I am stunned by the 30-month sentence imposed last year by the Phnom Penh Municipal Court on the mother and prominent land activist from Boeung Kak, Tep Vanny, who “has done nothing but peacefully stand up for her community”, according to Amnesty
International. At time of writing, she has spent over 700 days in arbitrary detention. I am disturbed by the way the CNRP, as the only realistic threat to the regime’s monopoly on power, was forcibly dissolved last year.
I am distressed by the way Cambodia is becoming a one-party military state with almost 800 active duty generals and some 300 Royal Cambodian Armed Forces officers being promoted this year alone.
I am appalled by the way that Cambodians are sacrificing their lives in their fight for their rights and are subjected to intimidation by the government whenever they challenge its interests.
I long to see my country become one in which Cambodians can enjoy fundamental freedoms, such as the right to peaceful assembly, association and expression.
I envision a Cambodia where the courts of justice are no longer politically controlled and used against regime critics.
Democracy in Cambodia is dying. Yet, I hold onto my vision of my homeland as a country that will one day be willing to learn from past mistakes. I imagine how my own young son would experience the world should he, like today’s elite in Cambodia, be surrounded by armed guards and his every whim indulged by wealthy benefactors. Like them, he too would learn that he could take whatever he desired without consideration for others or for the consequences. What sort of society does this create? Instead, I long for a Cambodia whose leaders show humility, a willingness to accept criticism and an interest in responding to the will of the people.

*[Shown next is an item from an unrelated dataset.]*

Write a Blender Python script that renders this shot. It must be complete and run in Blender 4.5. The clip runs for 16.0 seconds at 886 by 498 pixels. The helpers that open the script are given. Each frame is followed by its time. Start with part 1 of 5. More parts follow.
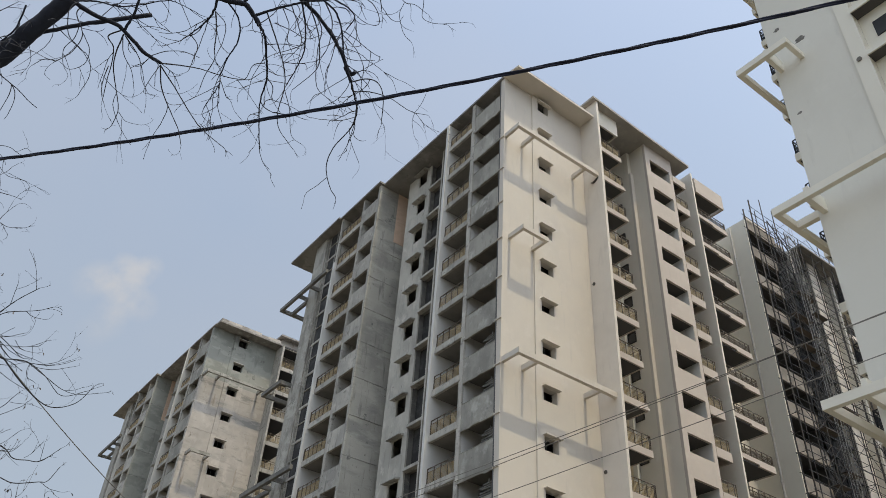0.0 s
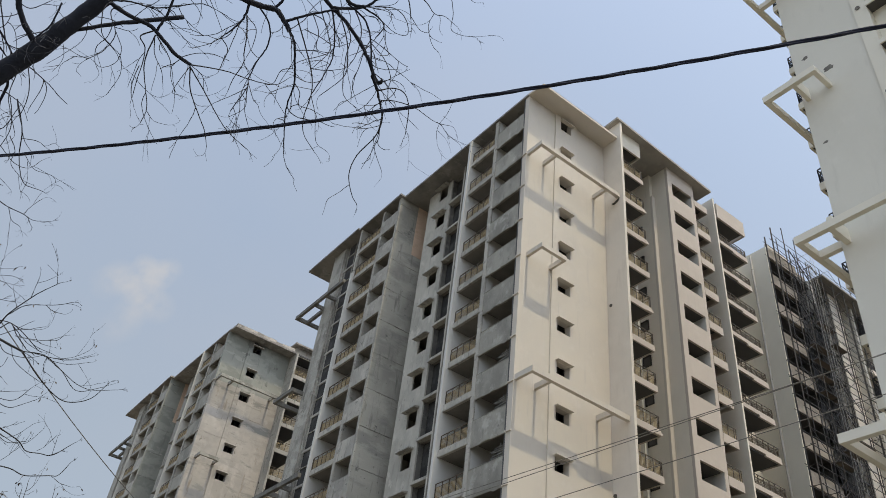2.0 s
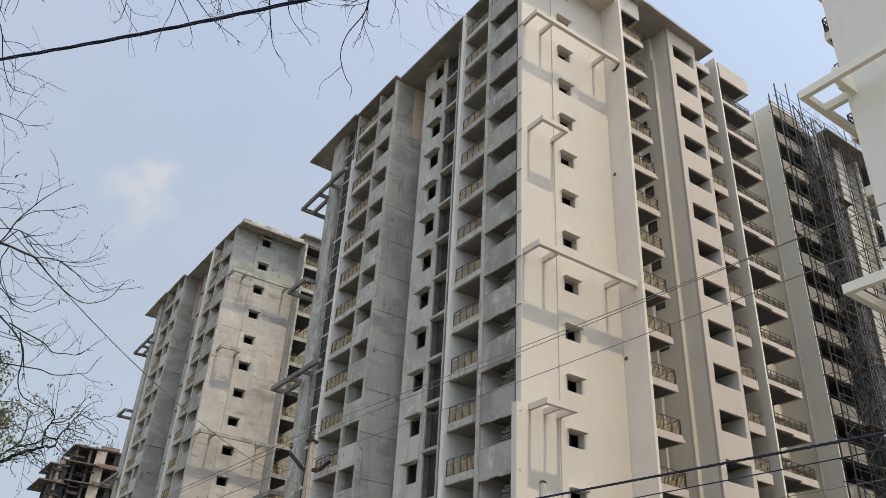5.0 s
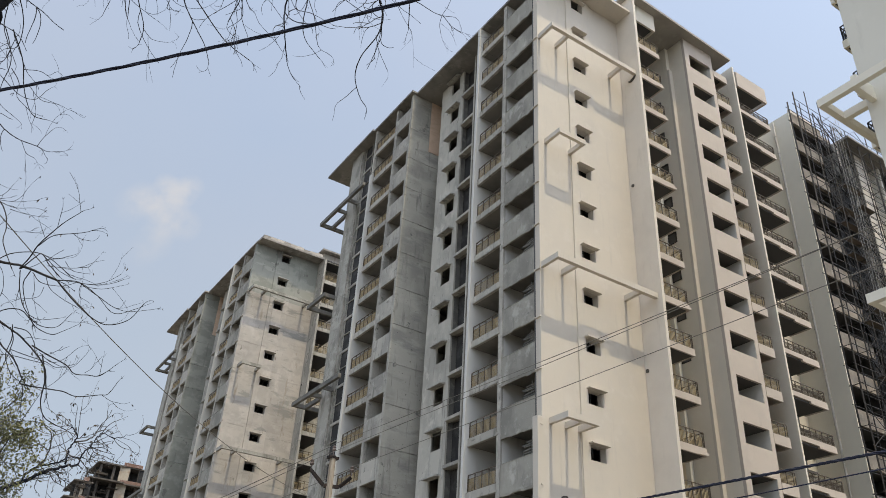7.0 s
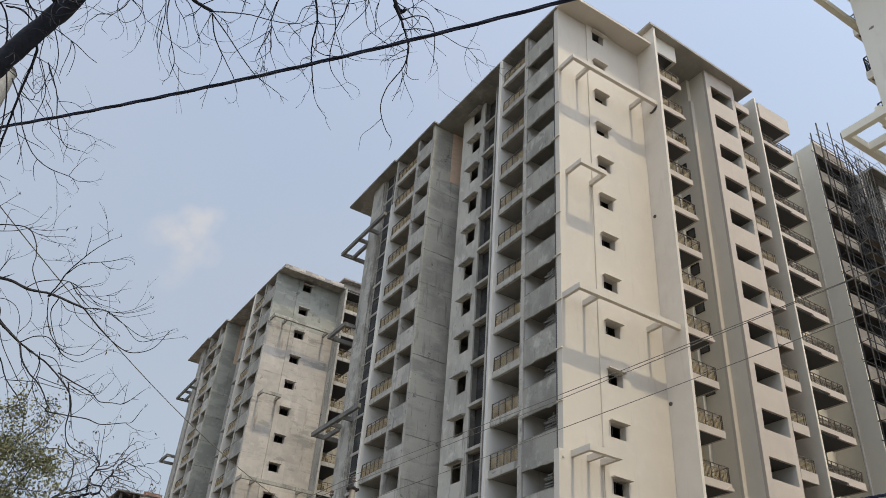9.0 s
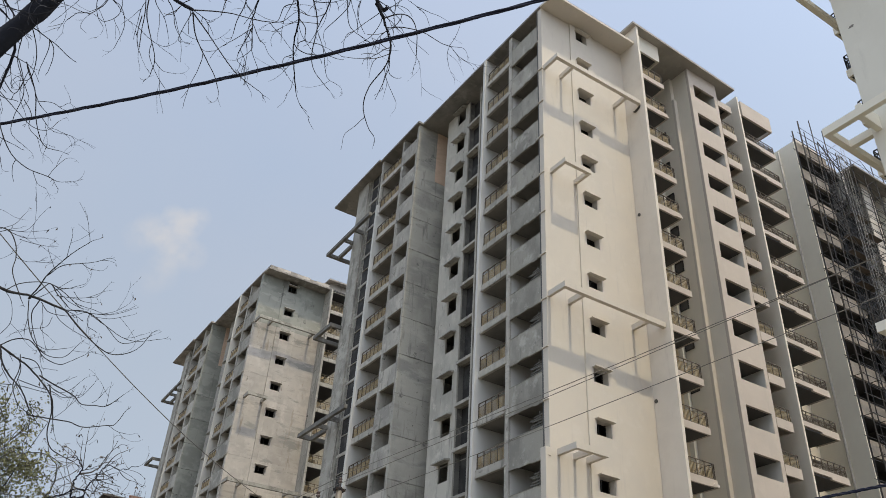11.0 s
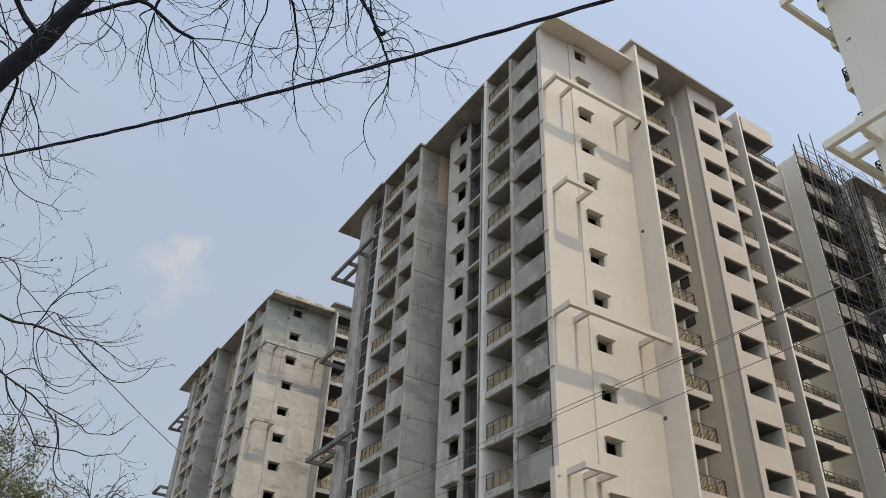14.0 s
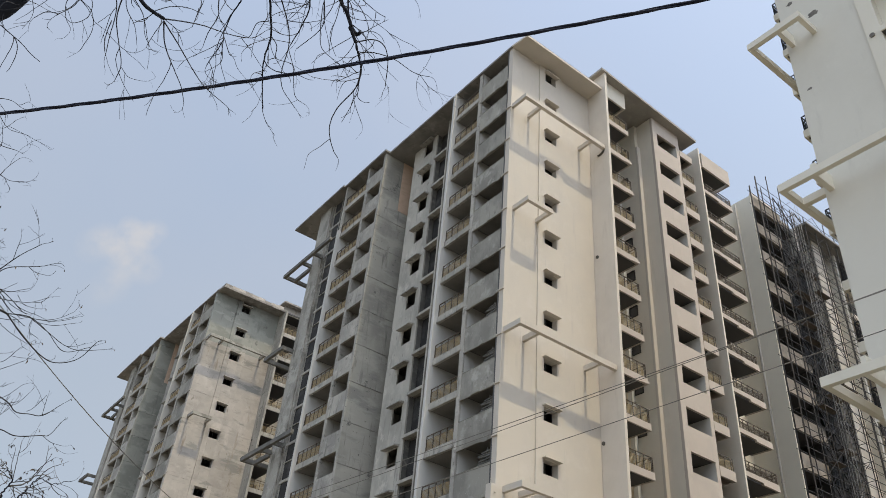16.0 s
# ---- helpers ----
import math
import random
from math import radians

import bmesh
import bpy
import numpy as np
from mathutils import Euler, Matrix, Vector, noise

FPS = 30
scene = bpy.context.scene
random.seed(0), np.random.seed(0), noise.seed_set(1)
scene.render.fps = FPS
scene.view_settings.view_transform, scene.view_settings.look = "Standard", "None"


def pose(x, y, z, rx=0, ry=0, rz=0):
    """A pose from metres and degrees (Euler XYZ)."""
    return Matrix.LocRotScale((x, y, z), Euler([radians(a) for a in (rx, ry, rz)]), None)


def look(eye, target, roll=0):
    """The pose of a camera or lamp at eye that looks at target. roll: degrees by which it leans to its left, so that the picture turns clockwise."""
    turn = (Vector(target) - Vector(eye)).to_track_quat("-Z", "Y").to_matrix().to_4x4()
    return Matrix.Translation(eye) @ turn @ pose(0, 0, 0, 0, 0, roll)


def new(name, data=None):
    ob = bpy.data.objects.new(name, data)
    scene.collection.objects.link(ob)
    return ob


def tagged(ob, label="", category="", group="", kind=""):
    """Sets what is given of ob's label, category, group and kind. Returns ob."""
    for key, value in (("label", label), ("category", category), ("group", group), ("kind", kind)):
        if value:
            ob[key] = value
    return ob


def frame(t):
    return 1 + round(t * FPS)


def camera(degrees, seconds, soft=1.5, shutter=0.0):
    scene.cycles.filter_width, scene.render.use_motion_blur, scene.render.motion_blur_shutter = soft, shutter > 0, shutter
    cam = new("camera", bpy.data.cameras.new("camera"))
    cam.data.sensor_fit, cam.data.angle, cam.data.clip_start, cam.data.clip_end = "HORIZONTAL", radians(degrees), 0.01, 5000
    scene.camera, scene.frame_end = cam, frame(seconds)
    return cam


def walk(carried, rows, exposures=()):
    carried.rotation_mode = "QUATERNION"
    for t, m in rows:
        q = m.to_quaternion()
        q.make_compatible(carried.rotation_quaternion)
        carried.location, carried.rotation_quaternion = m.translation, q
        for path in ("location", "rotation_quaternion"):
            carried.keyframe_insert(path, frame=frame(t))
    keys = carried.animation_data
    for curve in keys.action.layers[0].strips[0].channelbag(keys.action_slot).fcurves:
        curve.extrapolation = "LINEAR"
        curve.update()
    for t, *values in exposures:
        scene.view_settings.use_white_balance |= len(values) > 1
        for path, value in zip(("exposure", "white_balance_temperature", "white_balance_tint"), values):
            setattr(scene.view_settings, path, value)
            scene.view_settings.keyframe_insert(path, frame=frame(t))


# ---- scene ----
cam = camera(58.06, 16.0, soft=0.8)
PATH = [
    (0, pose(-24.913, -29.821, 1.609, 128.024, -3.359, -37.119)),
    (0.5, pose(-24.916, -29.824, 1.601, 128.124, -3.091, -36.892)),
    (1, pose(-24.919, -29.819, 1.608, 128.302, -3.409, -36.900)),
    (1.5, pose(-24.917, -29.812, 1.598, 129.885, -5.351, -37.281)),
    (2, pose(-24.905, -29.795, 1.590, 129.136, -6.065, -37.649)),
    (2.5, pose(-24.894, -29.793, 1.579, 128.541, -5.338, -37.078)),
    (3, pose(-24.878, -29.795, 1.576, 127.029, -4.939, -37.056)),
    (3.5, pose(-24.879, -29.803, 1.552, 124.446, -3.962, -37.161)),
    (4, pose(-24.885, -29.772, 1.549, 120.065, -2.378, -35.122)),
    (6.5, pose(-24.890, -29.828, 1.586, 121.317, -3.923, -35.043)),
    (7, pose(-24.889, -29.828, 1.594, 121.303, -2.996, -33.571)),
    (7.5, pose(-24.895, -29.823, 1.598, 121.319, -2.782, -33.200)),
    (8, pose(-24.909, -29.828, 1.592, 122.156, -3.393, -33.532)),
    (8.5, pose(-24.904, -29.812, 1.597, 122.581, -3.891, -32.610)),
    (9, pose(-24.916, -29.815, 1.591, 123.386, -4.002, -32.466)),
    (11.5, pose(-24.895, -29.813, 1.585, 123.564, -2.939, -33.192)),
    (12, pose(-24.906, -29.816, 1.605, 125.175, -2.973, -32.728)),
    (12.5, pose(-24.900, -29.822, 1.584, 125.526, -4.763, -31.514)),
    (13, pose(-24.887, -29.830, 1.571, 125.125, -4.303, -30.929)),
    (13.5, pose(-24.889, -29.828, 1.574, 124.283, -2.823, -30.474)),
    (14, pose(-24.887, -29.829, 1.579, 124.870, -2.226, -32.137)),
    (14.5, pose(-24.885, -29.825, 1.575, 125.485, -2.616, -32.962)),
    (15, pose(-24.884, -29.825, 1.560, 125.621, -3.705, -34.097)),
    (15.5, pose(-24.880, -29.812, 1.564, 125.708, -3.920, -34.353)),
    (16, pose(-24.871, -29.809, 1.566, 125.950, -4.525, -37.631)),
]
walk(cam, PATH, [(0, 0.85, 6350, 6), (2.5, 0.82, 6350, 6), (3.3, 0.94, 6400, 7), (4.0, 1.08, 6400, 7), (7.0, 1.05, 6400, 7), (9.0, 0.98, 6400, 7), (11.5, 0.98, 6400, 7), (12.5, 0.92, 6400, 7), (16.0, 0.97, 6400, 7)])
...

The results of Sunday’s general election are perhaps predictable. But a just and lasting peace for all Cambodians is possible. The current leadership can create democratic conditions and answer to the hopes and dreams of the people. Oppression of those who disagree with the current political agenda is not the way to bring about sustainable peace and development. Preah Moha Ghosananda, the Supreme Patriarch of Cambodia (1988-2007), also known as “The Buddha of the Battlefield”, reminds us all that “The suffering of Cambodia has been deep. From this suffering comes great compassion. It is a law of the universe that retaliation, hatred and revenge only continue the cycle and never stop.”
May all Cambodians see what really is happening to our country. May all Cambodians be able to live free from fear and want and be free to live in dignity.